И даже не может определить себя иначе скиталец, если проникнется заветами, которые раскрывает Достоевский в строгом напутствии пушкинского старца изгоняемому из общины «гордому человеку»: «Не вне тебя правда, а в тебе самом; найди себя в себе, подчини себя себе, овладей собой, – и узришь правду. Не в вещах эта правда, не вне тебя, а прежде всего в твоем собственном труде над собою.

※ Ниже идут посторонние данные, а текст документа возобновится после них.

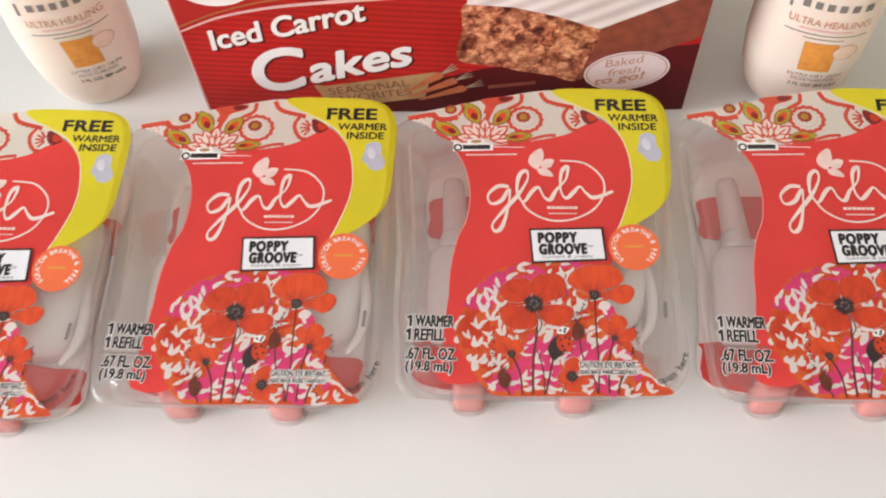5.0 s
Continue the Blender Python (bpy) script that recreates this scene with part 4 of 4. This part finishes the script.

Победишь себя, усмиришь себя – и станешь свободен, как никогда и не воображал себе, и начнешь великое дело, и других свободными сделаешь… Не у цыган и нигде мировая гармония, если ты первый сам ее недостоин, злобен и горд». Именно, не у цыган и нигде, не в границах и исторических условиях той или другой страны, а там, где Дух: Он же дышит, где хочет.
Недостаток толкования Достоевского, по нашему мнению, в том, что он выдвигает, несоответственно с намерениями Пушкина, на первый план национально-общественный вопрос и чрез него ищет подхода к религиозному содержанию поэмы, тогда как Пушкин прямо противопоставляет богоборству абсолютной самоутверждающейся личности идею религиозную – идею связи и правды вселенской – и в этой одной видит основу истинной и цельной свободы: «Птичка Божия не знает ни заботы, ни труда»… В религиозном решении проблемы индивидуализма мы и усматриваем величайшую оригинальность и смелость пушкинской мысли.
Пушкин принимает искания и притязания Алеко в их последнем, безусловном значении: личность своеначальна. Что же можно противопоставить этому демоническому самоопределению гордого человека, если не антитезу религиозную?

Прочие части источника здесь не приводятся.